For the most part, sounds are limited to those of nature, but through the open door I’ll occasionally hear my husband exchange small talk with one of the fishermen about the day’s catch. There’s a great sense of community there, and although the neighboring boat is just a few feet away, there’s also a sense of being alone in the world. Coming from a home bursting with the chaos of six kids, calling it serene is an understatement.

But last Saturday, it was something else entirely: unsettling. Disconcerting. Bizarre. You see . . . all the water was gone.

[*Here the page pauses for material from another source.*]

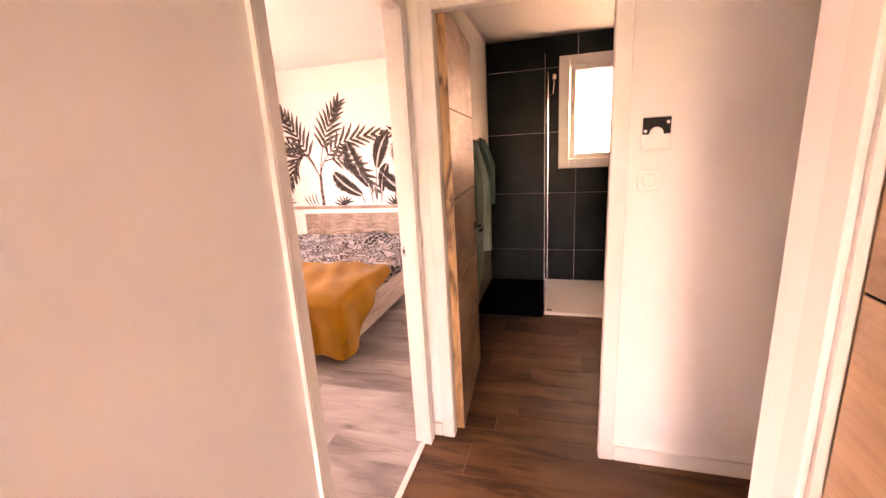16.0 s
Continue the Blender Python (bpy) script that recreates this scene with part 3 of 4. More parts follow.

Before I go on, let me say this: we share this inlet with hundreds of boats: million dollar yachts, large commercial fishing vessels, and . . . the U.S. Navy. The inlet opens directly to the ocean, so water levels aren’t exactly dependent upon rainfall amounts. As long as there’s ocean, there should be water. Right?

Meh.

When we got out of the truck and started walking toward the docks, something just seemed off. It didn’t hit me until my husband said, “The water is low. Really low.” That’s when I really saw what was wrong: the water wasn’t just low . . . it was GONE. Several boats were grounded, and many others — ours included — hung at odd, ungrateful angles from their taut moorings. The docks stuck up like scaffolding over the calm water, the spaces below cavernous. When I stand in the back of our boat on a normal day, I’m looking down onto the dock. That day, I had to look UP to see it, and I was looking at the underside.

Normally boarding our boat involves stepping OVER the railing. That day, we had to jump down into the back, and it was a good sized fall. Climbing out involved standing on the tubular railing, praying for balance, and then scrambling up to the docks that jut between every other boat slip. I literally had to pull myself up, managing to get to my hand and knees with a boost from my husband.

It was stunning. And bizarre. The photo below, taken from my cell phone, really doesn’t do it justice, especially from the angle. You can clearly see the boat on the right is visible UNDER the doc, and the markings I made help tell the tale. The arrows point the normal water level versus the one at the point when the photo was taken, and the straight lines give you an idea of where the bottom of the dock is relative to the top of the water. My husband measured a five foot difference in water level (based on the water line) at our boat, which is just a huge volume of water.

Perception is a little off: the pole marked by the arrows is several feet closer than the dock marked by the plain lines, but this is an indication of just how dramatic the water loss was. On an average day, there's only about six inches between the dock and the water level. (Our boat not easily visible here).

Where did the water go? We had a stiff 20 mph wind for the better part of a day, so that’s the likely culprit. (We’re on the coast — we’ve certainly had wind in our area before, but even the old-timers were talking about the missing water!) More interesting, however, is the bit of irony accompanying this event. My husband and I were just discussing the WTFery behind floating docks, a set of which happens to be one row over from us. Same water, same weather, same everything but the price, which towers a good $100-$150 a month more than our stationary slips. Except . . . on the day the water disappeared, those folks weren’t leaping down into their yachts, nor were they crawling back off of them, doing pullups onto salt-treated planks while the cold month of January buffeted around them. Nope, they stepped on and off with mocking ease, nary a well-heeled bobble.

But I bet we had more fun. And certainly a better story to tell.

And in case you were wondering, there’s still no way we’re shelling out for a floating dock.